The average person today consumes almost three times as much information as what the typical person consumed in 1960, according to research at the University of California, San Diego. This information overload increases distraction, and can make it more difficult to generate ideas.
Will we be able to stop the influx of information? Not likely. But in the meantime, here are tips for how to get that creative boost back.
A perk with agency life is that you can often mix travel for work and pleasure. CooperKatz recently started an exchange program where employees can experience agency life in other cities through Public Relations Global Network (PRGN). It allows employees to see how business is done in other parts of the world, while generating creative ideas in the process.

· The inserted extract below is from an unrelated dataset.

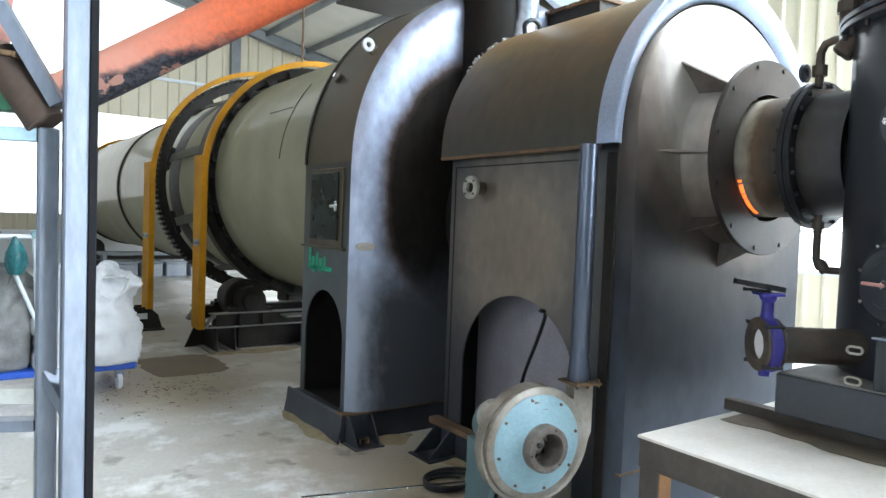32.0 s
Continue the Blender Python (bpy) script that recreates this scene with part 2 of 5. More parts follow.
M.update({
    "rail_blue": material("pale_blue_rail", (0.45, 0.62, 0.70), (0.35, 0.50, 0.58), 0.4, 0.55, scale=6),
    "soot_pipe": material("burnt_spout", (0.09, 0.055, 0.04), (0.04, 0.028, 0.022), 0.6, 0.8, 0.2, scale=9),
    "galv_duct": material("crumpled_bright_metal", (0.55, 0.60, 0.68), (0.3, 0.33, 0.38), 0.22, 0.4, 0.9, scale=7, bump=0.3, grain=18),
    "grey_fan": material("grey_fan_paint", (0.10, 0.12, 0.12), (0.07, 0.085, 0.085), 0.4, 0.55, scale=3),
    "teal_pale2": material("pale_teal_tank", (0.22, 0.55, 0.55), (0.16, 0.44, 0.44), 0.35, 0.5, scale=3),
    "navy_blue": material("navy_drum_paint", (0.03, 0.07, 0.17), (0.02, 0.045, 0.11), 0.35, 0.5, scale=4),
    "red_brown": material("red_oxide_paint", (0.42, 0.20, 0.13), (0.30, 0.14, 0.09), 0.5, 0.65, scale=4),
    "ribbed": material("tan_hose", (0.66, 0.53, 0.43), (0.50, 0.38, 0.29), 0.5, 0.7, scale=6),
    "blue_pale": material("meter_blue", (0.05, 0.30, 0.60), (0.04, 0.22, 0.45), 0.35, 0.5, scale=5),
})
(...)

I recently bonded with one of my favorite clients about how problems seem so much less important after spin class. Why is that? Scientific American reports that when we exercise, blood pressure and blood flow increase everywhere in the body, including the brain. More blood means more energy and oxygen, which makes our brain perform better.
This may be controversial among the PR community, but the world will not come to an end if you put your phone away for 10 minutes. However, you will be more clear-headed to deal with the emails, subsequently more pleasant in your response.
And lastly, for goodness sakes, take your vacation days. Don’t be the half of Americans who leave them on the table. Your boss (and all your other coworkers) will thank you.